Kelly Mark: Stupid Heaven
September 13 - October 28, 2007

Curated by Barbara Fischer

The Justina M. Barnicke Gallery (Hart House, University of Toronto), in collaboration with the Blackwood Gallery (University of Toronto at Mississauga), presents the first major survey of works by Kelly Mark in Toronto. Bringing together key works from the last ten years, the exhibition includes drawing, sculpture, video, performance, audio work, as well as multiples and recent, television-based projects.

 

WORDS AND PICTURES: Recent Acquisitions in Context
August 10 - September 2, 2007

Curated by Aileen Burns & Barbara Fischer

Recent Acquisitions in Context. Artists include: Joyce Wieland, Greg Curnoe, Ian Carr Harris, General Idea, Lynne Cohen, Doug Walker, Micah Lexier, Scott Macfarland, Janieta Eyre, Nathalie Melikian.

 

PROJECTIONS
April 8 - June 17, 2007

Curated by Barbara Fischer

A survey of projection-based works in the history of contemporary art in Canada, 1964-2007. Artists include: David Askevold, Rebecca Belmore, Genivieve Cadieux, Janet Cardiff & George Bures Miller, Ian Carr-Harris, Christine Davis, Stan Douglas, Murray Favro, Wyn Geleynse, Rodney Graham, David Hoffos, Nestor Krüger, Mark Lewis, Kelly Mark, John Massey, Nathalie Melikian, Judy Radul, Gar Smith, Michael Snow, Jana Sterbak, Robert Wiens, Krzysztof Wodiczko.

 

Forecast: Stephen Andrews
September 6 - October 9, 2006

Curated by Sarah Stanners

Salah J. Bachir has been an ardent supporter of Stephen Andrew’s work for over ten years now.
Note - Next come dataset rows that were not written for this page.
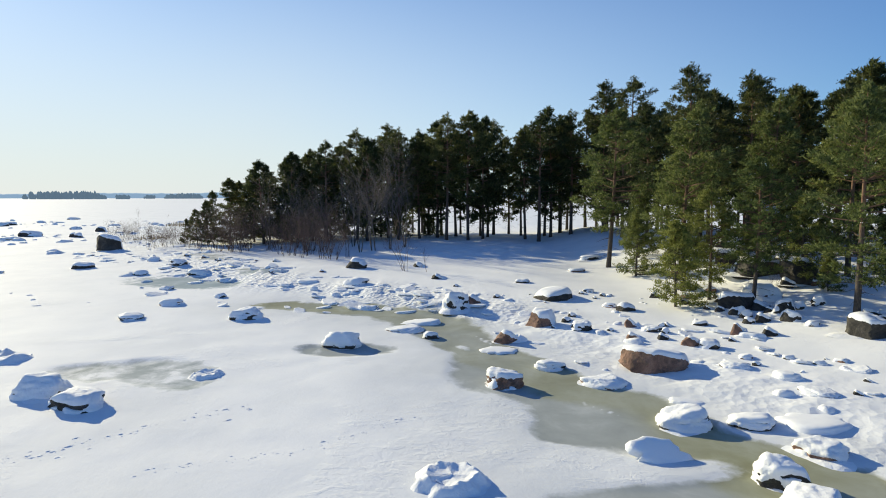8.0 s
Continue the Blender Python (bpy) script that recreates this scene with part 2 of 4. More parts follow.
def inland(x, y):
    """Metres inside the shoreline; negative out on the ice."""
    x, y = np.asarray(x, float), np.asarray(y, float)
    best, inside = np.full(x.shape, 1e9), np.zeros(x.shape, bool)
    for (ax, ay), (bx, by) in zip(SHORE, SHORE[1:] + SHORE[:1]):
        ex, ey = bx - ax, by - ay
        t = np.clip(((x - ax) * ex + (y - ay) * ey) / (ex * ex + ey * ey), 0, 1)
        best = np.minimum(best, np.hypot(x - ax - t * ex, y - ay - t * ey))
        if ey:
            inside ^= ((ay > y) != (by > y)) & (x < ax + (y - ay) * ex / ey)
    return np.where(inside, best, -best)


def land_height(x, y):
    """Height of the snowed ground over the ice, without the small relief."""
    d = inland(x, y) + 0.7 * vnoise(np.asarray(x) / 2.3, np.asarray(y) / 2.3, 5)
    steep = 0.03 + 0.055 * smooth(8, 17, x) * smooth(130, 95, y)
    rise = np.clip(d, 0, 24)
    return 0.16 * smooth(-0.6, 1.4, d) + steep * rise + 0.28 * smooth(4, 10, d) * smooth(10, 18, x) * vnoise(np.asarray(x) / 3.1, np.asarray(y) / 3.1, 9)


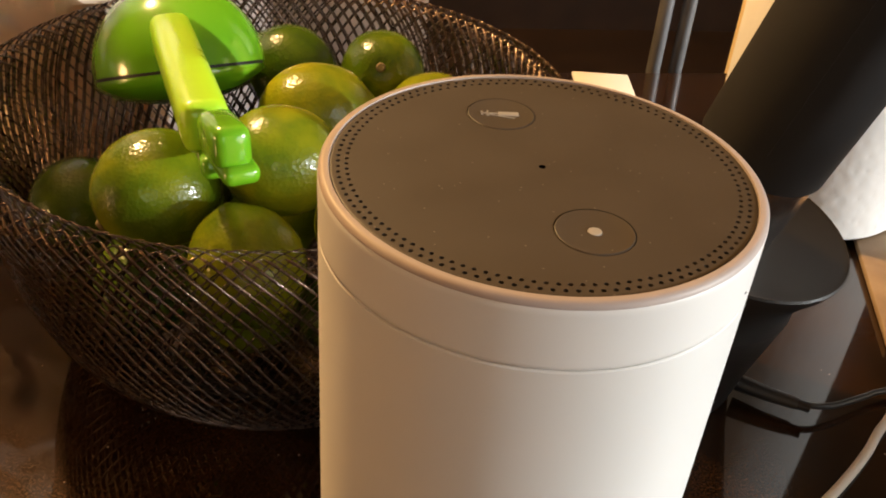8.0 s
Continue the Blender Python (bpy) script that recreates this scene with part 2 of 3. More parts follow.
def towel_skin():
    m = material("quilted_white_tissue", (0.86, 0.84, 0.80), 0.9, vary=0.03, scale=40)
    nt = m.node_tree
    b = nt.nodes["Principled BSDF"]
    tc = nt.nodes.new("ShaderNodeTexCoord")
    vor = nt.nodes.new("ShaderNodeTexVoronoi")
    vor.feature = "SMOOTH_F1"
    vor.inputs["Scale"].default_value = 150.0
    wide = nt.nodes.new("ShaderNodeTexVoronoi")
    wide.feature = "DISTANCE_TO_EDGE"
    wide.inputs["Scale"].default_value = 38.0
    for n in (vor, wide):
        nt.links.new(tc.outputs["Object"], n.inputs["Vector"])
    ad = nt.nodes.new("ShaderNodeMath")
    ad.operation = "ADD"
    nt.links.new(vor.outputs["Distance"], ad.inputs[0])
    nt.links.new(wide.outputs["Distance"], ad.inputs[1])
    bp = nt.nodes.new("ShaderNodeBump")
    bp.inputs["Strength"].default_value, bp.inputs["Distance"].default_value = 0.5, 0.0009
    nt.links.new(ad.outputs[0], bp.inputs["Height"])
    nt.links.new(bp.outputs["Normal"], b.inputs["Normal"])
    return m


GRANITE, LIME, LIME_YELLOWER, BAG, PLATE, TOWEL = granite(), lime_skin("green_lime_skin", 0.0), lime_skin("yellower_lime_skin", 0.27), thin_plastic(), top_plate_skin(), towel_skin()


# ---- building helpers ----
def finish(name, bm, mat, smooth=True, angle=35):
    me = bpy.data.meshes.new(name)
    bmesh.ops.recalc_face_normals(bm, faces=bm.faces)
    bm.to_mesh(me)
    bm.free()
    mats = mat if isinstance(mat, (list, tuple)) else [mat]
    for k in mats:
        me.materials.append(k)
    if smooth:
        me.shade_smooth()
        me.set_sharp_from_angle(angle=radians(angle))
    return new(name, me)


def thing(name, bm, mat, label, category, group="", kind="", smooth=True, angle=35):
    return tagged(finish(name, bm, mat, smooth, angle), label, category, group, kind)


def base(name, x, y, z, label, category, group="", kind="", m=None):
    e = new(name)
    e.empty_display_size = 0.01
    e.matrix_world = m if m is not None else pose(x, y, z)
    return tagged(e, label, category, group, kind)


def part(name, bm, mat, parent, label="", smooth=True, angle=35):
    ob = finish(name, bm, mat, smooth, angle)
    ob.parent = parent
    return tagged(ob, label)


def piece(name, mesh, parent, m=None):
    ob = new(name, mesh)
    ob.parent = parent
    if m is not None:
        ob.matrix_basis = m
    return ob


def lathe(bm, profile, n=96, m=Matrix(), close=False):
    """Turns a profile of (r, z) round the z axis; r = 0 closes an end."""
    rings = []
    for r, z in profile:
        if r <= 1e-7:
            rings.append([bm.verts.new(m @ Vector((0, 0, z)))])
        else:
            rings.append([bm.verts.new(m @ Vector((r * math.cos(2 * math.pi * i / n), r * math.sin(2 * math.pi * i / n), z))) for i in range(n)])
    pairs = list(zip(rings, rings[1:])) + ([(rings[-1], rings[0])] if close else [])
    for a, b in pairs:
        for i in range(n):
            j = (i + 1) % n
            if len(a) == 1 and len(b) == 1:
                continue
            if len(a) == 1:
                bm.faces.new((a[0], b[i], b[j]))
            elif len(b) == 1:
                bm.faces.new((a[i], a[j], b[0]))
            else:
                bm.faces.new((a[i], a[j], b[j], b[i]))
    return bm


def tube(bm, pts, r, n=8, taper=None):
    """A round tube along points."""
    pts = [Vector(p) for p in pts]
    rings, up = [], None
    for i, p in enumerate(pts):
        d = (pts[min(i + 1, len(pts) - 1)] - pts[max(i - 1, 0)]).normalized()
        if up is None:
            up = d.orthogonal().normalized()
        up = (up - d * up.dot(d)).normalized()
        side = d.cross(up)
        k = r if taper is None else r * taper(i / (len(pts) - 1))
        rings.append([bm.verts.new(p + (up * math.cos(2 * math.pi * j / n) + side * math.sin(2 * math.pi * j / n)) * k) for j in range(n)])
    for a, b in zip(rings, rings[1:]):
        for j in range(n):
            bm.faces.new((a[j], a[(j + 1) % n], b[(j + 1) % n], b[j]))
    bm.faces.new(rings[0][::-1])
    bm.faces.new(rings[-1])
    return bm


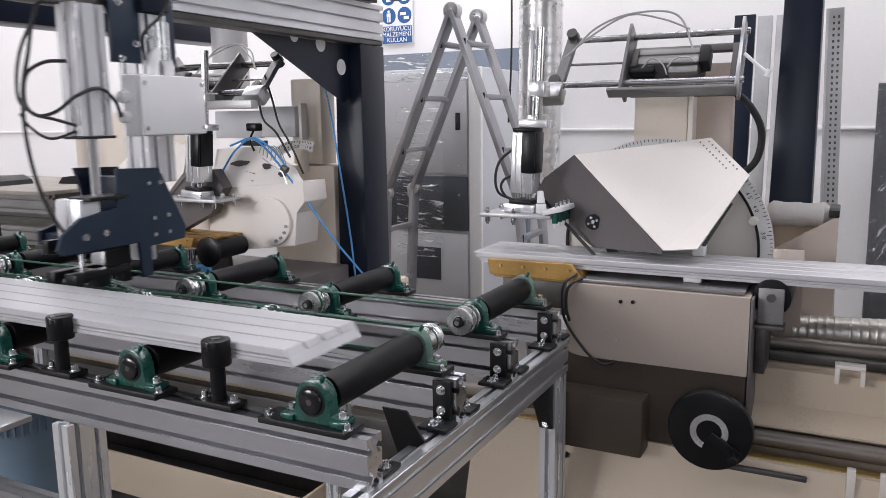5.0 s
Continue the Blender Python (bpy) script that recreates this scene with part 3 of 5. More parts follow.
    # column behind, dust outlet
    part("column", box(B(), -0.625, -0.455, 2.63, 2.70, 1.0, 1.60, 0.006), CREAM_TAN, t)
    part("rear_column", box(B(), -0.452, -0.336, 2.75, 2.82, 0.80, 1.60, 0.005), GREY_PAINT, t)
    part("column_edge", box(B(), -0.454, -0.438, 2.632, 2.70, 1.0, 1.60, 0.003), CREAM, t)
    return sweep


SWEEP = right_head()


def clamp_frame(x0, y0, z0, flip, tilt):
    """The pneumatic clamp's carrier: two end plates, guide rods and a cylinder between them."""
    t = thing("clamp_carrier", "steel clamp carrier with guide rods and air cylinder", "clamp carrier", "clamp carriers", (x0, y0, z0))
    s = -1 if flip else 1
    t.rotation_euler = (radians(tilt), 0, 0)
    part("end_plate", box(B(), s * 0.0, s * 0.010, -0.06, 0.02, 0.0, 0.232, 0.002), CARRIER_STEEL, t)
    part("end_plate", box(B(), s * 0.325, s * 0.335, -0.06, 0.02, 0.0, 0.232, 0.002), STEEL, t)
    part("back_plate", box(B(), s * 0.012, s * 0.198, 0.034, 0.042, 0.03, 0.21, 0.002), CARRIER_STEEL, t)
    part("base_plate", box(B(), s * -0.035, s * 0.33, -0.06, -0.02, -0.010, 0.0, 0.002), CARRIER_STEEL, t)
    fr = box(B(), s * 0.20, s * 0.225, 0.03, 0.045, 0.03, 0.21, 0.002)
    box(fr, s * 0.295, s * 0.32, 0.03, 0.045, 0.03, 0.21, 0.002)
    box(fr, s * 0.225, s * 0.295, 0.03, 0.045, 0.185, 0.21, 0.002)
    box(fr, s * 0.225, s * 0.295, 0.03, 0.045, 0.03, 0.055, 0.002)
    part("back_frame", fr, GREY_DARK, t)
    for z, y in ((0.21, -0.02), (0.035, -0.03)):
        part("guide_rod", cyl(B(), (s * -0.18, y, z), (s * 0.345, y, z), 0.010, 20), CARRIER_ROD, t)
        part("rod_sleeve", cyl(B(), (s * -0.14, y + 0.02, z + 0.012), (s * 0.325, y + 0.02, z + 0.012), 0.007, 16), BLACK, t)
    part("piston_rod", cyl(B(), (s * -0.18, -0.015, 0.12), (s * 0.03, -0.015, 0.12), 0.004, 14), CARRIER_ROD, t)
    cy = part("air_cylinder", box(box(box(B(), s * 0.03, s * 0.215, -0.035, 0.01, 0.098, 0.118, 0.004), s * 0.03, s * 0.215, -0.03, 0.01, 0.117, 0.131, 0.002), s * 0.03, s * 0.215, -0.035, 0.01, 0.130, 0.15, 0.004), CYLINDER, t)
    part("cylinder_cap", box(B(), s * 0.216, s * 0.245, -0.040, 0.012, 0.094, 0.154, 0.004), BLACK, cy)
    part("cylinder_cap", box(B(), s * 0.02, s * 0.039, -0.042, 0.012, 0.088, 0.152, 0.004), DARK_METAL, cy)
    part("valve", box(B(), s * 0.015, s * 0.09, -0.035, 0.0, 0.068, 0.094, 0.004), PLASTIC, t)
    part("valve", box(B(), s * 0.13, s * 0.215, -0.03, 0.0, 0.068, 0.092, 0.004), CYLINDER, t)
    b = prism(B(), [(s * -0.215, 0.0), (s * -0.185, 0.0), (s * -0.165, 0.225), (s * -0.195, 0.225)], "y", -0.04, -0.02)
    arm = part("swing_arm", b, CARRIER_STEEL, t)
    part("pivot", cyl(B(), (s * -0.20, -0.07, 0.03), (s * -0.20, -0.015, 0.03), 0.019, 24, bevel=0.002), DARK_METAL, arm)
    part("pivot", cyl(B(), (s * -0.18, -0.06, 0.21), (s * -0.18, -0.005, 0.21), 0.017, 20), DARK_METAL, arm)
    part("link_block", box(B(), s * -0.25, s * -0.17, -0.075, -0.02, -0.035, 0.018, 0.005), STEEL, arm)
    b = tube(B(), [(s * -0.165, -0.085, 0.1), (s * -0.09, -0.09, 0.2), (s * 0.02, -0.09, 0.245), (s * 0.14, -0.06, 0.25), (s * 0.20, -0.03, 0.13)], 0.0032, 8, 8)
    tube(b, [(s * -0.175, -0.085, 0.095), (s * -0.1, -0.09, 0.17), (s * 0.0, -0.09, 0.238), (s * 0.1, -0.07, 0.232), (s * 0.18, -0.05, 0.205)], 0.0028, 8, 8)
    tube(b, [(s * 0.05, -0.03, 0.08), (s * 0.08, -0.05, 0.105), (s * 0.115, -0.05, 0.085), (s * 0.13, -0.03, 0.06)], 0.0025, 8, 6)
    tube(b, [(s * 0.13, -0.045, 0.075), (s * 0.15, -0.05, 0.1), (s * 0.185, -0.05, 0.105), (s * 0.21, -0.045, 0.09)], 0.0025, 8, 6)
    part("air_hose", b, HOSE_GREY, t, "grey air hoses")
    return t


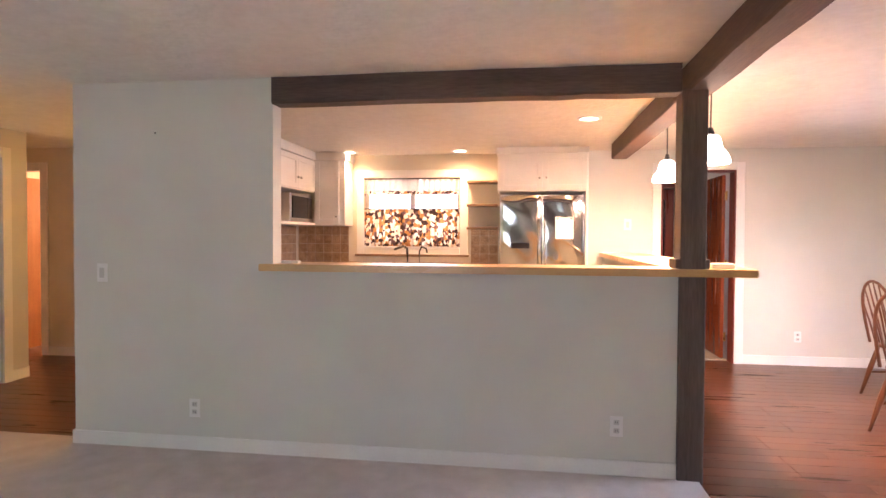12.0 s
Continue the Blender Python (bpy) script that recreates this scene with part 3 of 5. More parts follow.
for i in range(3):
    bm = bmesh.new()
    y = -4.55 + 0.1 * (i - 1)
    tube(bm, [(-0.10 + 0.07 * i, -4.80, 0.215), (-0.09 + 0.06 * i, -4.55, 0.222), (-0.1 + 0.07 * i, -4.30, 0.215)], [0.034, 0.04, 0.033], 9)
    solo("log", bm, mat("charred_log_%s" % "abc"[i], (0.02, 0.016, 0.013), (0.09, 0.07, 0.055), scale=9, rough=0.9, bump=0.5), "charred split log on the grate", "log", group="logs on the grate")

# mantel with brackets
man = thing("mantel", "dark red stained wooden mantel shelf on three corbels", "mantel", (0.3, -4.57, 1.45))
part("shelf", soft_box(0.285, 0.56, -5.64, -3.475, 1.49, 1.525, 0.005, 2), MANTEL, man)
bm = bmesh.new()
prof = [(FX1 + 0.001, 1.40), (0.395, 1.405), (0.42, 1.43), (0.485, 1.47), (0.505, 1.489), (FX1 + 0.001, 1.489)]
for y in (-5.58, -3.535):
    for x, z in prof:
        bm.verts.new((x, y, z))
bm.verts.ensure_lookup_table()
n = len(prof)
for i in range(n):
    j = (i + 1) % n
    bm.faces.new((bm.verts[i], bm.verts[j], bm.verts[n + j], bm.verts[n + i]))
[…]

Selected from what is the largest private collection of art by Andrews, this exhibition at the Justina M. Barnicke Gallery brings works in a variety of media (oil, latex, crayon, silkscreen print, and animation) into conversation with each other and the viewer. Themes of war and weather emerge into the works, intersecting each other in their physical appearance and in their subtle suggestion of subjects that forecast mortality and questions the storm of images that we negotiate daily.